Problem description ▸ Return only the lines running from the line that holds "made[o].parent = made.get(o.parent, o.parent)" to the line that holds "for curve in", including both.

Working data ▸
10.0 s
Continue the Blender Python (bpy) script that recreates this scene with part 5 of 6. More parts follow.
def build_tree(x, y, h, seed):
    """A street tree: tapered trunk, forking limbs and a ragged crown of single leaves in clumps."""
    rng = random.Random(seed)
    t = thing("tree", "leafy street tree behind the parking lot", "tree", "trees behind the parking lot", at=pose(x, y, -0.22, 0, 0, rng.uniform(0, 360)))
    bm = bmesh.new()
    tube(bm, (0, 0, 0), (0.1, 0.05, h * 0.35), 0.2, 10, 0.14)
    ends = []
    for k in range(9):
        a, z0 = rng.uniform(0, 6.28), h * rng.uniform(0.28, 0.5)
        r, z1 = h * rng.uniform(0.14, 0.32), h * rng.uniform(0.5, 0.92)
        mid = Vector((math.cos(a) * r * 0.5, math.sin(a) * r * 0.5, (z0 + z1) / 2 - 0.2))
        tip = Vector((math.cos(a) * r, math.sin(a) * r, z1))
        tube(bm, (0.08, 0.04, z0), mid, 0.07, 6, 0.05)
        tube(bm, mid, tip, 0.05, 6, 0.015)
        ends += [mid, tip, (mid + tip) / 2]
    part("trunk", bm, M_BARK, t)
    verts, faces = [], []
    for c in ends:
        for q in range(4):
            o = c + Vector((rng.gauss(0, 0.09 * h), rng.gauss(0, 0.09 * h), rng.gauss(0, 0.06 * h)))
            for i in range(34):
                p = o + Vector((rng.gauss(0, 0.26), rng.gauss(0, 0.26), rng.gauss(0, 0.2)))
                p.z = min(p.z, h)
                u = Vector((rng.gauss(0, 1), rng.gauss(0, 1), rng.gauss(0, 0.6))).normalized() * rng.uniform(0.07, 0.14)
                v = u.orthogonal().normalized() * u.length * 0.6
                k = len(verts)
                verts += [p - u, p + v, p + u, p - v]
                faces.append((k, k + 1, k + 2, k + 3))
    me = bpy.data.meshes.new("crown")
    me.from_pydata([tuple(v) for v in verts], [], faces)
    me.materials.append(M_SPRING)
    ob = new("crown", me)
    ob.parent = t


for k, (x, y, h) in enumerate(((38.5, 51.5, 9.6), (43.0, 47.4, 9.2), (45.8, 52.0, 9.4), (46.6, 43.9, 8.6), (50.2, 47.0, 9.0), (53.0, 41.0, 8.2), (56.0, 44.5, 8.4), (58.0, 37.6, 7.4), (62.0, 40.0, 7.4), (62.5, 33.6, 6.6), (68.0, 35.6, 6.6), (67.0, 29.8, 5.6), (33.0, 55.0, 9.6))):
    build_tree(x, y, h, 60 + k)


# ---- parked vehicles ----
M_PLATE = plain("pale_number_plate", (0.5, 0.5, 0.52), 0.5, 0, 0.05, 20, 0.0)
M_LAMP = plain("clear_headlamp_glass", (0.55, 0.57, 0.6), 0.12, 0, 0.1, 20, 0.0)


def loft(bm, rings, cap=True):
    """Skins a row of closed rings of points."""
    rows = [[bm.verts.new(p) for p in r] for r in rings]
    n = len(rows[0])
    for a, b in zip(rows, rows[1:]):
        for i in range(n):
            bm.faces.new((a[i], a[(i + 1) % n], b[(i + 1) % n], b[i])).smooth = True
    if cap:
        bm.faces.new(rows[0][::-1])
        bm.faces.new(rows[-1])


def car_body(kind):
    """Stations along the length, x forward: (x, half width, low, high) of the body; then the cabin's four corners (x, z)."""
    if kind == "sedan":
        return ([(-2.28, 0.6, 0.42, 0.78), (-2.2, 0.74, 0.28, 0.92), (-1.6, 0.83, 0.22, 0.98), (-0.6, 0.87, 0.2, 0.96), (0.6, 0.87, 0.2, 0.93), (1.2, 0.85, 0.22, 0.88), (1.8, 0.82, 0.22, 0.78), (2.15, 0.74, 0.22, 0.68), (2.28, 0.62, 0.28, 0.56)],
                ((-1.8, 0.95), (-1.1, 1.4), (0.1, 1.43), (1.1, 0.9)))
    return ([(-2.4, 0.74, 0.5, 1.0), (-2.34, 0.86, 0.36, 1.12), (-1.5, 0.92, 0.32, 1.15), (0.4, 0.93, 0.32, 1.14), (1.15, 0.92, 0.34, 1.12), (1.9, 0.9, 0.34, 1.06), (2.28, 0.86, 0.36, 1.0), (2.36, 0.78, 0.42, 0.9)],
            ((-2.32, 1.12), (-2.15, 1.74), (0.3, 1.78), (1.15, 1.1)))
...
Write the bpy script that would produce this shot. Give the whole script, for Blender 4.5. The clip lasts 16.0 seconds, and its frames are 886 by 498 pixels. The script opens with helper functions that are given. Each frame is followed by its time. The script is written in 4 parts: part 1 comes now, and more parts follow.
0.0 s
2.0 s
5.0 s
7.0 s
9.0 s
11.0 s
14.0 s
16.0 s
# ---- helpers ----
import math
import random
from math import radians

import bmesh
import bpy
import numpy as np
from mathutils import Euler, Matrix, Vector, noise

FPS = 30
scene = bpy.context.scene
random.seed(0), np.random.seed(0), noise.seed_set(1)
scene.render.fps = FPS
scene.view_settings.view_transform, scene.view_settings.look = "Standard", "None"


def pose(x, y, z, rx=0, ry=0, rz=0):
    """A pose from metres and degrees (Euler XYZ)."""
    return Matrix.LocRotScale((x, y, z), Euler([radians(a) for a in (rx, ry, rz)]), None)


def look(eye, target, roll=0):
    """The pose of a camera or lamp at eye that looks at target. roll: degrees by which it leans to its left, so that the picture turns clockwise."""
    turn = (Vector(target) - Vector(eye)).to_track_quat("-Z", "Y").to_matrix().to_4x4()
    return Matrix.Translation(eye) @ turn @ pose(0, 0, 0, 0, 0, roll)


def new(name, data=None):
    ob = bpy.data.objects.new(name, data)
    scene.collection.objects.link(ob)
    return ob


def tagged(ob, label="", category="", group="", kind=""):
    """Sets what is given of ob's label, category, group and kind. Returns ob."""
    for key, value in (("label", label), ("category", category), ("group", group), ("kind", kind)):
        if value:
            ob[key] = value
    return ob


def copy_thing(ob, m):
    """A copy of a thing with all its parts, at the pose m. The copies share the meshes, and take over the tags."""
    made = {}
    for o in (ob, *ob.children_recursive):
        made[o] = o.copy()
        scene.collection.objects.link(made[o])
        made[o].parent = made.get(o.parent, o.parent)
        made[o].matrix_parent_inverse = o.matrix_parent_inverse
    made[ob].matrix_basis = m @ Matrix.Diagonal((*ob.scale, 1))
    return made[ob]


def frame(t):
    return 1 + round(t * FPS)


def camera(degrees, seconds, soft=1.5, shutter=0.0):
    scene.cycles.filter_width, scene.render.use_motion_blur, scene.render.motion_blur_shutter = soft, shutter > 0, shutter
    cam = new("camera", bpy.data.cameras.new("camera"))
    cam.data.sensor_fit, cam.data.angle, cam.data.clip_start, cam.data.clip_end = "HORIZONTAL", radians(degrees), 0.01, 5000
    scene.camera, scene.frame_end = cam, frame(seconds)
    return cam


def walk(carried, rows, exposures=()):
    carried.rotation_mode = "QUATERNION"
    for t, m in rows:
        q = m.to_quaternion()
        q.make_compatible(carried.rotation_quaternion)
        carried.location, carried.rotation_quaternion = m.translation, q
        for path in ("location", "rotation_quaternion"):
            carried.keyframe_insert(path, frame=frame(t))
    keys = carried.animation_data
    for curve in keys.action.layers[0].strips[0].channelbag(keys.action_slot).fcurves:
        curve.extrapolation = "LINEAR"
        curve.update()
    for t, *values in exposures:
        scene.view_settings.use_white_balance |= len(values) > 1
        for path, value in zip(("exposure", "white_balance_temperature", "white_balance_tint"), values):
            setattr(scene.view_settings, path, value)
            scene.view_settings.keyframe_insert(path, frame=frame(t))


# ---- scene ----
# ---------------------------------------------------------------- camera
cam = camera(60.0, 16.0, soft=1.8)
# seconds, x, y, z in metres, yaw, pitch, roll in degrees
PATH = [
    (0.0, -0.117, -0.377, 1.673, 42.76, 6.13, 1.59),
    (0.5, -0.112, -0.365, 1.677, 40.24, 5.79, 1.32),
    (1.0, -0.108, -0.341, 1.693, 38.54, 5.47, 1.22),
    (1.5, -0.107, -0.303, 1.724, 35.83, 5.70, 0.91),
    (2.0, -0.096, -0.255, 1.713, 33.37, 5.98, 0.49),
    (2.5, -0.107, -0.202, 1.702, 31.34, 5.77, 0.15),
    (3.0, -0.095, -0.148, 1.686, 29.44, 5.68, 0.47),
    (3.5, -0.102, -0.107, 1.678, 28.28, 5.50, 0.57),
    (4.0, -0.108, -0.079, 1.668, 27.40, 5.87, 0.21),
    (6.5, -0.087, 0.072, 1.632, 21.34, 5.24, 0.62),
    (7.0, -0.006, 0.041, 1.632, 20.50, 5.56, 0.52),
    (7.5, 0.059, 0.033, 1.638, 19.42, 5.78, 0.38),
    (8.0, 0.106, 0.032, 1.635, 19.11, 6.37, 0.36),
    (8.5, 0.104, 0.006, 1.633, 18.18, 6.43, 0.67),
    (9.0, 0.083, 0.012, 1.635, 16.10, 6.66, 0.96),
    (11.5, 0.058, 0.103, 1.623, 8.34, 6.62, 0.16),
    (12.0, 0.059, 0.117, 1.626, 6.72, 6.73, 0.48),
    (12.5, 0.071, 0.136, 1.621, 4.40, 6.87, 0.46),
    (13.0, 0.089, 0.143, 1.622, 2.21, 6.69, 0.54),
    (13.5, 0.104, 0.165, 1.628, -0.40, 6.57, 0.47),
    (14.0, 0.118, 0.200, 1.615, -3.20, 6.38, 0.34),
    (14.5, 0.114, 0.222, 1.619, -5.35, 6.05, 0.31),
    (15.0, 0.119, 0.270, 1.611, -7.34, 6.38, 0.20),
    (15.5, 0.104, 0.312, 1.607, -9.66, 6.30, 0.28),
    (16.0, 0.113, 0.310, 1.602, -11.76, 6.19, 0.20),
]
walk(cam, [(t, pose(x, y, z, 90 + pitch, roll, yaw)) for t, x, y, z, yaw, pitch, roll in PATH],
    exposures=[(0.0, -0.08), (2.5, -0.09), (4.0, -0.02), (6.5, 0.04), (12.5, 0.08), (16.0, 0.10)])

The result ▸
        made[o].parent = made.get(o.parent, o.parent)
        made[o].matrix_parent_inverse = o.matrix_parent_inverse
    made[ob].matrix_basis = m @ Matrix.Diagonal((*ob.scale, 1))
    return made[ob]


def frame(t):
    return 1 + round(t * FPS)


def camera(degrees, seconds, soft=1.5, shutter=0.0):
    scene.cycles.filter_width, scene.render.use_motion_blur, scene.render.motion_blur_shutter = soft, shutter > 0, shutter
    cam = new("camera", bpy.data.cameras.new("camera"))
    cam.data.sensor_fit, cam.data.angle, cam.data.clip_start, cam.data.clip_end = "HORIZONTAL", radians(degrees), 0.01, 5000
    scene.camera, scene.frame_end = cam, frame(seconds)
    return cam


def walk(carried, rows, exposures=()):
    carried.rotation_mode = "QUATERNION"
    for t, m in rows:
        q = m.to_quaternion()
        q.make_compatible(carried.rotation_quaternion)
        carried.location, carried.rotation_quaternion = m.translation, q
        for path in ("location", "rotation_quaternion"):
            carried.keyframe_insert(path, frame=frame(t))
    keys = carried.animation_data
    for curve in keys.action.layers[0].strips[0].channelbag(keys.action_slot).fcurves:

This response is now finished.